**Collected material**
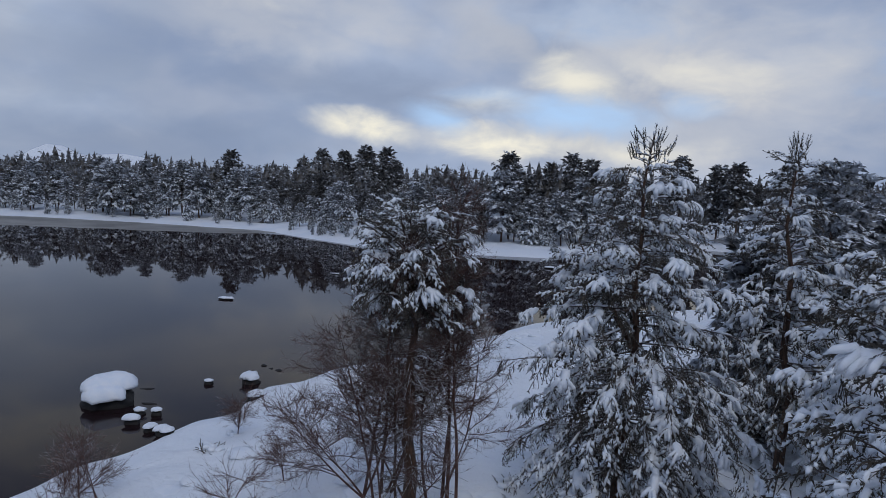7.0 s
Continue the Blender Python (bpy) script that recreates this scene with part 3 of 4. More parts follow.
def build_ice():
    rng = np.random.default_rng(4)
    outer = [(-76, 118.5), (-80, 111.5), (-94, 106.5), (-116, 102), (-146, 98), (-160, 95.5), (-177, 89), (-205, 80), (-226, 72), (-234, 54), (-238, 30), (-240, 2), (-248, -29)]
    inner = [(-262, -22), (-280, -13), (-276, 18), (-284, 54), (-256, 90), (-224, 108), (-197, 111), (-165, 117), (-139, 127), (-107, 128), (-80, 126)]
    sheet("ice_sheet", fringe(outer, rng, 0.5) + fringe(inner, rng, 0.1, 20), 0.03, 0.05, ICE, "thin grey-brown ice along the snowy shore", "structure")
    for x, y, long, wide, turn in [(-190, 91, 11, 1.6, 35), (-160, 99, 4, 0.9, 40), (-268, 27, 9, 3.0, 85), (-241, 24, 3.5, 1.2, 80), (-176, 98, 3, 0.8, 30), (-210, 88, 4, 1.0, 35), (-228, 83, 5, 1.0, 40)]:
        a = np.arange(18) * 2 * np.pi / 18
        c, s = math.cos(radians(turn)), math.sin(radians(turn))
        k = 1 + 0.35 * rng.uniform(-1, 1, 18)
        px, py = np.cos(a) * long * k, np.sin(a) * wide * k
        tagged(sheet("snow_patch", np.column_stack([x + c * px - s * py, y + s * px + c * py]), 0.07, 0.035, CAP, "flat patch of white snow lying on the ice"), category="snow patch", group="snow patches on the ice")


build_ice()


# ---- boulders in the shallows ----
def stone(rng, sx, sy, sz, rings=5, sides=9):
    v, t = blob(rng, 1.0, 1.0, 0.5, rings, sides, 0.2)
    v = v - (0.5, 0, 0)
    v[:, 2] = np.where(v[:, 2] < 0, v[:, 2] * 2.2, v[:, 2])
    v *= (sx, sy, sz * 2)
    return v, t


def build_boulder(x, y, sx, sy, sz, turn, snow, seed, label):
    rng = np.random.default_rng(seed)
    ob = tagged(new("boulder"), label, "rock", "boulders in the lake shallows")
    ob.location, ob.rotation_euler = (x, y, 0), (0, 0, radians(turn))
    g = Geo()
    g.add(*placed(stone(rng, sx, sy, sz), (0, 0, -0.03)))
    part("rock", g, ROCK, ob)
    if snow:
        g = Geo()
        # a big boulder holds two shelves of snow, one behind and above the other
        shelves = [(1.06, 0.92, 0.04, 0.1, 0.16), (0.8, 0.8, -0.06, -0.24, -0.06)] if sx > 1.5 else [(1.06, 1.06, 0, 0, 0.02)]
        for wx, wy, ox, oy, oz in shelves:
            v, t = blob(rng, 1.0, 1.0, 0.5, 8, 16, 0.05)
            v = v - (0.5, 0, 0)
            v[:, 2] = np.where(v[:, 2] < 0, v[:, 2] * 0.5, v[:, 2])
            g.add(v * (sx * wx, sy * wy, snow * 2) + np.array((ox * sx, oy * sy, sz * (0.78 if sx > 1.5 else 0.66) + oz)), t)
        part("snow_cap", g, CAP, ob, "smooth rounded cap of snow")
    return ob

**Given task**
Print out the material word for word, omitting the pictures.

**Solution to this problem**
7.0 s
Continue the Blender Python (bpy) script that recreates this scene with part 3 of 4. More parts follow.
def build_ice():
    rng = np.random.default_rng(4)
    outer = [(-76, 118.5), (-80, 111.5), (-94, 106.5), (-116, 102), (-146, 98), (-160, 95.5), (-177, 89), (-205, 80), (-226, 72), (-234, 54), (-238, 30), (-240, 2), (-248, -29)]
    inner = [(-262, -22), (-280, -13), (-276, 18), (-284, 54), (-256, 90), (-224, 108), (-197, 111), (-165, 117), (-139, 127), (-107, 128), (-80, 126)]
    sheet("ice_sheet", fringe(outer, rng, 0.5) + fringe(inner, rng, 0.1, 20), 0.03, 0.05, ICE, "thin grey-brown ice along the snowy shore", "structure")
    for x, y, long, wide, turn in [(-190, 91, 11, 1.6, 35), (-160, 99, 4, 0.9, 40), (-268, 27, 9, 3.0, 85), (-241, 24, 3.5, 1.2, 80), (-176, 98, 3, 0.8, 30), (-210, 88, 4, 1.0, 35), (-228, 83, 5, 1.0, 40)]:
        a = np.arange(18) * 2 * np.pi / 18
        c, s = math.cos(radians(turn)), math.sin(radians(turn))
        k = 1 + 0.35 * rng.uniform(-1, 1, 18)
        px, py = np.cos(a) * long * k, np.sin(a) * wide * k
        tagged(sheet("snow_patch", np.column_stack([x + c * px - s * py, y + s * px + c * py]), 0.07, 0.035, CAP, "flat patch of white snow lying on the ice"), category="snow patch", group="snow patches on the ice")


build_ice()


# ---- boulders in the shallows ----
def stone(rng, sx, sy, sz, rings=5, sides=9):
    v, t = blob(rng, 1.0, 1.0, 0.5, rings, sides, 0.2)
    v = v - (0.5, 0, 0)
    v[:, 2] = np.where(v[:, 2] < 0, v[:, 2] * 2.2, v[:, 2])
    v *= (sx, sy, sz * 2)
    return v, t


def build_boulder(x, y, sx, sy, sz, turn, snow, seed, label):
    rng = np.random.default_rng(seed)
    ob = tagged(new("boulder"), label, "rock", "boulders in the lake shallows")
    ob.location, ob.rotation_euler = (x, y, 0), (0, 0, radians(turn))
    g = Geo()
    g.add(*placed(stone(rng, sx, sy, sz), (0, 0, -0.03)))
    part("rock", g, ROCK, ob)
    if snow:
        g = Geo()
        # a big boulder holds two shelves of snow, one behind and above the other
        shelves = [(1.06, 0.92, 0.04, 0.1, 0.16), (0.8, 0.8, -0.06, -0.24, -0.06)] if sx > 1.5 else [(1.06, 1.06, 0, 0, 0.02)]
        for wx, wy, ox, oy, oz in shelves:
            v, t = blob(rng, 1.0, 1.0, 0.5, 8, 16, 0.05)
            v = v - (0.5, 0, 0)
            v[:, 2] = np.where(v[:, 2] < 0, v[:, 2] * 0.5, v[:, 2])
            g.add(v * (sx * wx, sy * wy, snow * 2) + np.array((ox * sx, oy * sy, sz * (0.78 if sx > 1.5 else 0.66) + oz)), t)
        part("snow_cap", g, CAP, ob, "smooth rounded cap of snow")
    return ob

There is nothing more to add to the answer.